Your goal: Bring together all lines of the material below that contain the string "with".

Information provided:
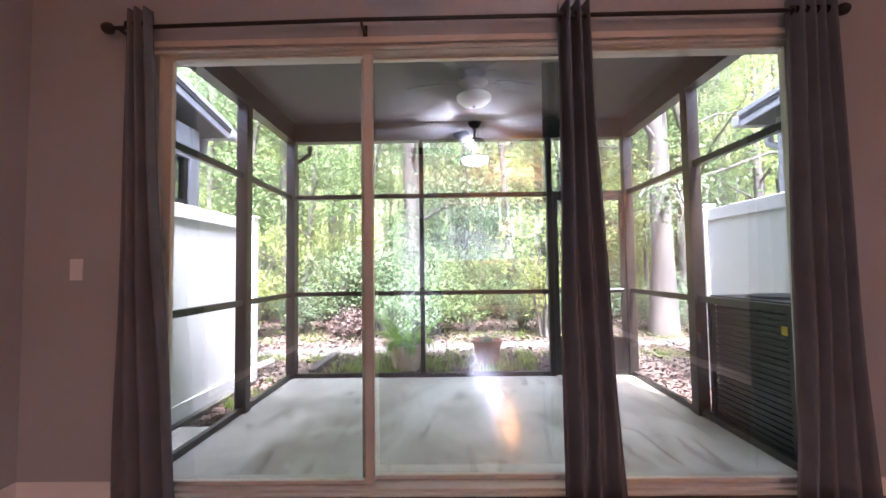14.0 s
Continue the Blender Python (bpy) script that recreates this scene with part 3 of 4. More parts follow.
def wall_plate(m, kind, label, w=0.07, h=0.115):
    """A cover plate facing -y with outlet slots or a rocker switch."""
    p = thing({"outlet": "wall_outlet", "switch": "light_switch"}.get(kind, "wall_plate"), m, label, {"outlet": "outlet", "switch": "switch"}.get(kind, "wall plate"))
    part("plate", rings(bmesh.new(), -w / 2, w / 2, -h / 2, h / 2, [(0, 0), (0.001, -0.004), (0.004, -0.006)]), "plastic", p)
    if kind == "outlet":
        for s in (-1, 1):
            dx, dz = (s * 0.024, 0) if w > h else (0, s * 0.024)
            f = part("receptacle", boxes((dx - 0.014, dx + 0.014, -0.0075, -0.0058, dz - 0.014, dz + 0.014), bevel=0.001), "plastic", p)
            part("slot", boxes((dx - 0.006, dx - 0.004, -0.0082, -0.0074, dz - 0.004, dz + 0.006), (dx + 0.004, dx + 0.006, -0.0082, -0.0074, dz - 0.004, dz + 0.006)), "slot", f)
    elif kind == "switch":
        part("rocker", boxes((-0.015, 0.015, -0.0095, -0.0058, -0.03, 0.03), bevel=0.002), "plastic", p)
    elif kind == "media":
        for r in range(4):
            for s in (-1, 1):
                part("jack", boxes((s * 0.013 - 0.009, s * 0.013 + 0.009, -0.0075, -0.0058, -0.034 + r * 0.019, -0.021 + r * 0.019)), "slot", p, "dark socket")
    elif kind == "coax":
        part("jack", tube(bmesh.new(), [(0, -0.0055, 0), (0, -0.016, 0)], 0.006, 10), "slot", p, "dark threaded socket")
    return p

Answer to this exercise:
Continue the Blender Python (bpy) script that recreates this scene with part 3 of 4. More parts follow.
    """A cover plate facing -y with outlet slots or a rocker switch."""